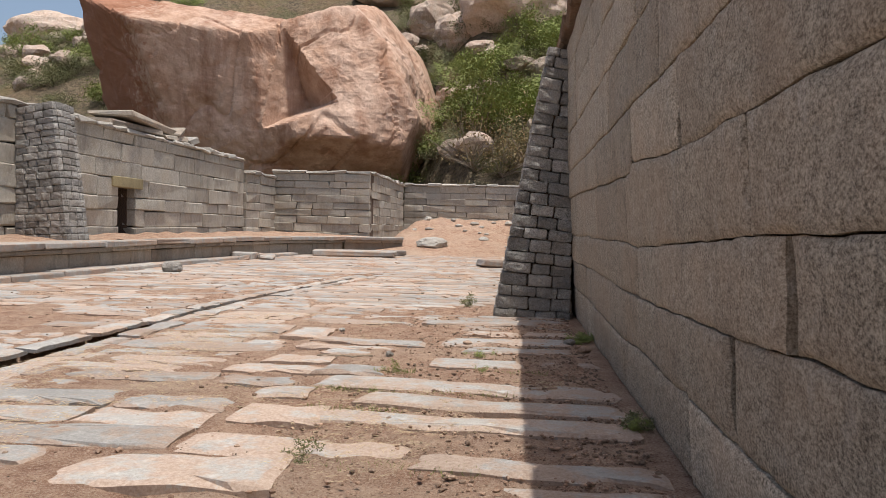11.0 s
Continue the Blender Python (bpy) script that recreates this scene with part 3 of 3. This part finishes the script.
# ---- the great boulder ----
def great_boulder():
    """Two fused lobes cut by fracture planes, with a wedge-shaped hollow let into the front."""
    c = Vector((-18.5, 75.0, 9.5))
    V = Vector
    block = [(V((0.10, -1, -0.17)), V((-24, 67, 12))), (V((-0.66, -0.72, -0.36)), V((-27.3, 67, 12))), (V((-1, 0, -0.08)), V((-34.6, 74, 12))),
             (V((0.12, -0.46, 0.9)), V((-24, 67, 16.3))), (V((0.15, -0.10, 1)), V((-23, 70, 18.3))), (V((0, -0.85, -0.52)), V((-24, 67, 9.2))),
             (V((0.75, -0.6, 0)), V((-19.6, 67, 12))), (V((0, 0.1, -1)), V((-24, 75, -1))), (V((0, 1, 0)), V((-20, 84, 9))), (V((1, 0.3, 0)), V((-8, 78, 9)))]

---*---

### Directive
Please write out all of the material above without changing a word, and omit any pictures.

### Completed exercise
11.0 s
Continue the Blender Python (bpy) script that recreates this scene with part 3 of 3. This part finishes the script.
# ---- the great boulder ----
def great_boulder():
    """Two fused lobes cut by fracture planes, with a wedge-shaped hollow let into the front."""
    c = Vector((-18.5, 75.0, 9.5))
    V = Vector
    block = [(V((0.10, -1, -0.17)), V((-24, 67, 12))), (V((-0.66, -0.72, -0.36)), V((-27.3, 67, 12))), (V((-1, 0, -0.08)), V((-34.6, 74, 12))),
             (V((0.12, -0.46, 0.9)), V((-24, 67, 16.3))), (V((0.15, -0.10, 1)), V((-23, 70, 18.3))), (V((0, -0.85, -0.52)), V((-24, 67, 9.2))),
             (V((0.75, -0.6, 0)), V((-19.6, 67, 12))), (V((0, 0.1, -1)), V((-24, 75, -1))), (V((0, 1, 0)), V((-20, 84, 9))), (V((1, 0.3, 0)), V((-8, 78, 9)))]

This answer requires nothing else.